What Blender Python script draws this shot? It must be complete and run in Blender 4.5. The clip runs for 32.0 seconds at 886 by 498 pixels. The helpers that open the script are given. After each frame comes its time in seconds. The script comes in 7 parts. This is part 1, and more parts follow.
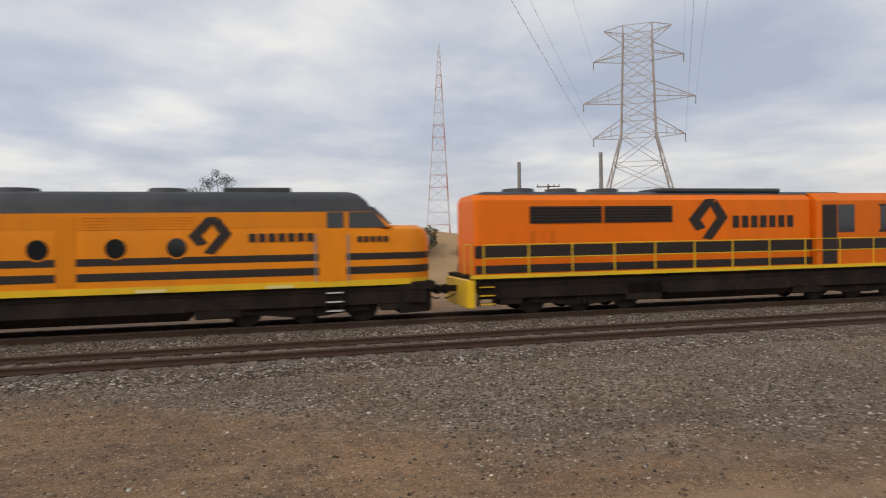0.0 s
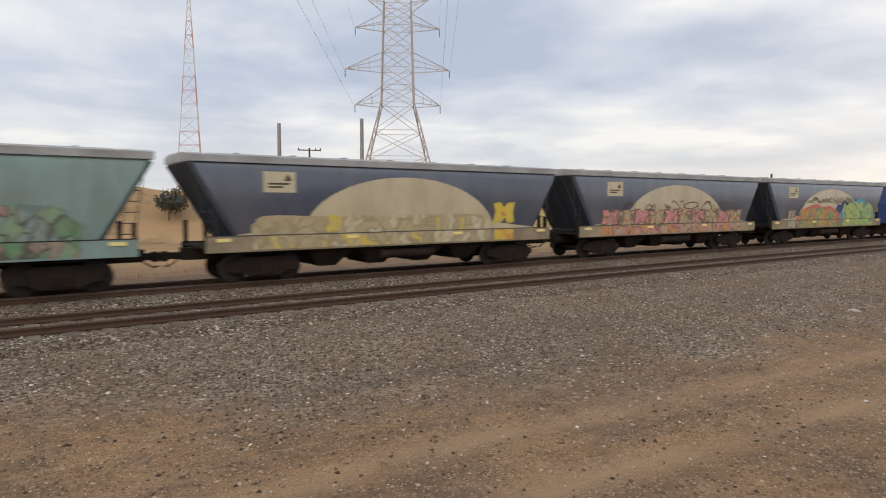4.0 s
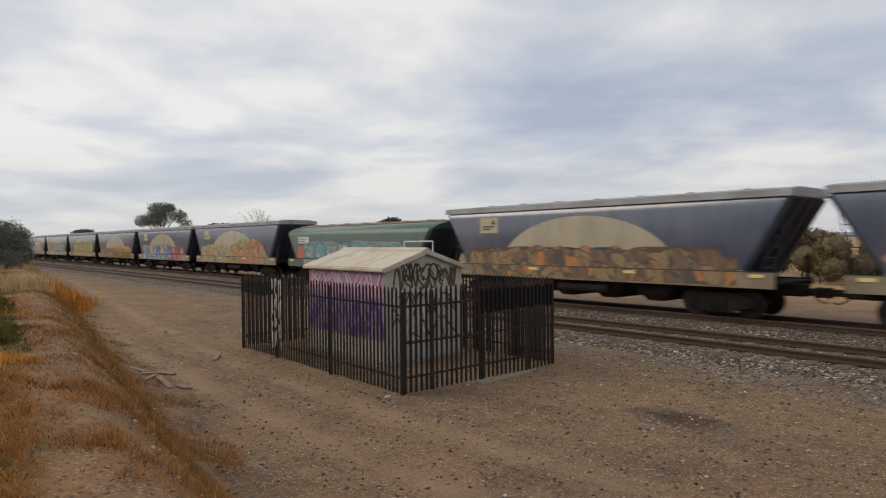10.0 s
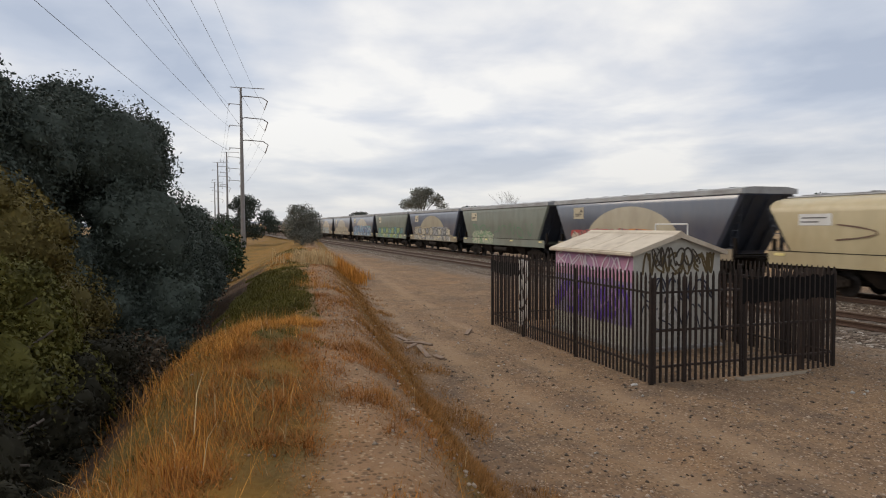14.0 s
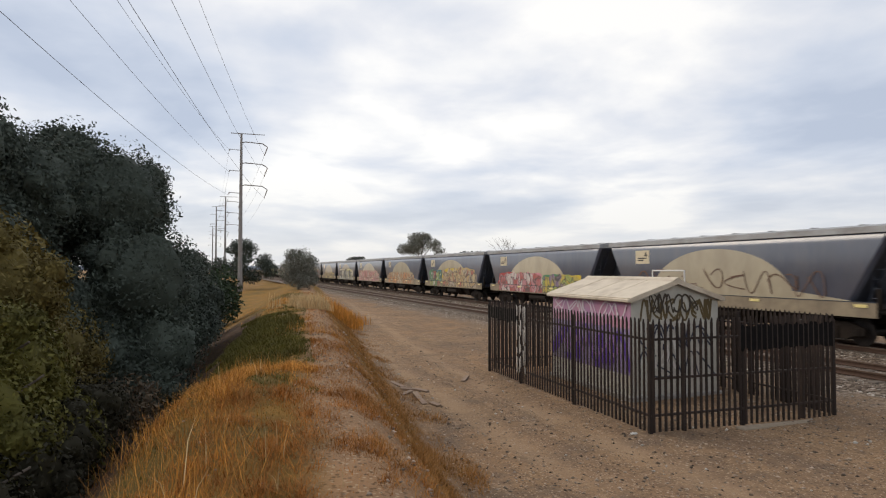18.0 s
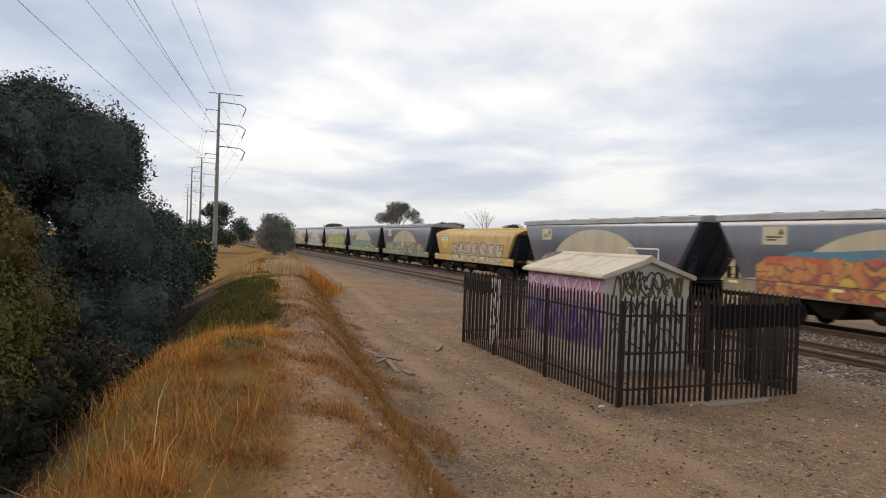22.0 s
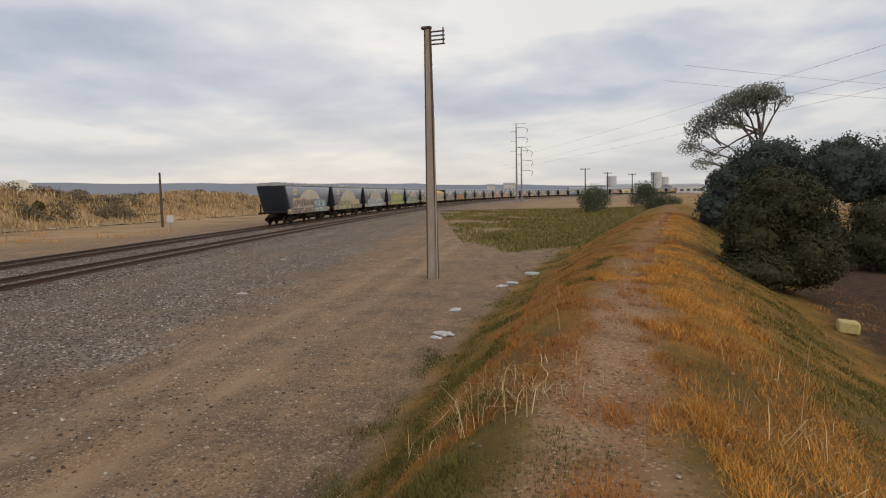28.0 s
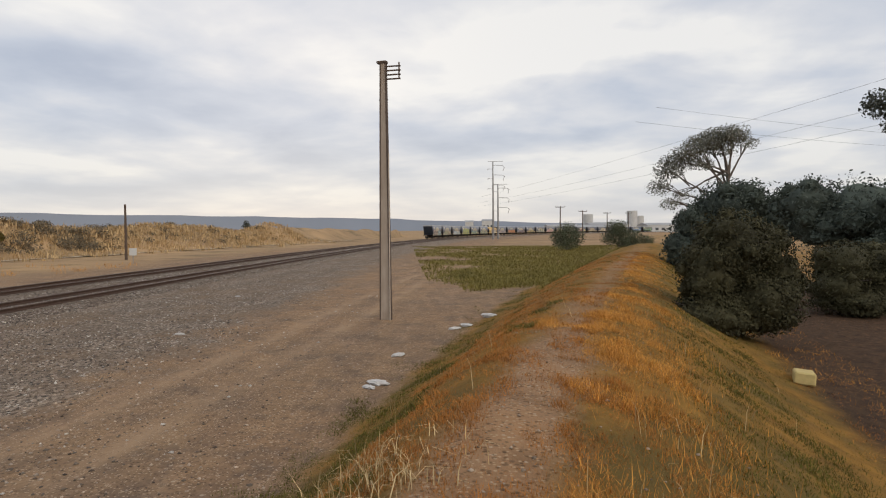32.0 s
■ ■ ■ ■ ■ ■ ■
#### What is required:
Skip every picture and transcribe the data above exactly.

#### Reply:
What Blender Python script draws this shot? It must be complete and run in Blender 4.5. The clip runs for 32.0 seconds at 886 by 498 pixels. The helpers that open the script are given. After each frame comes its time in seconds. The script comes in 7 parts. This is part 1, and more parts follow.
0.0 s
4.0 s
10.0 s
14.0 s
18.0 s
22.0 s
28.0 s
32.0 s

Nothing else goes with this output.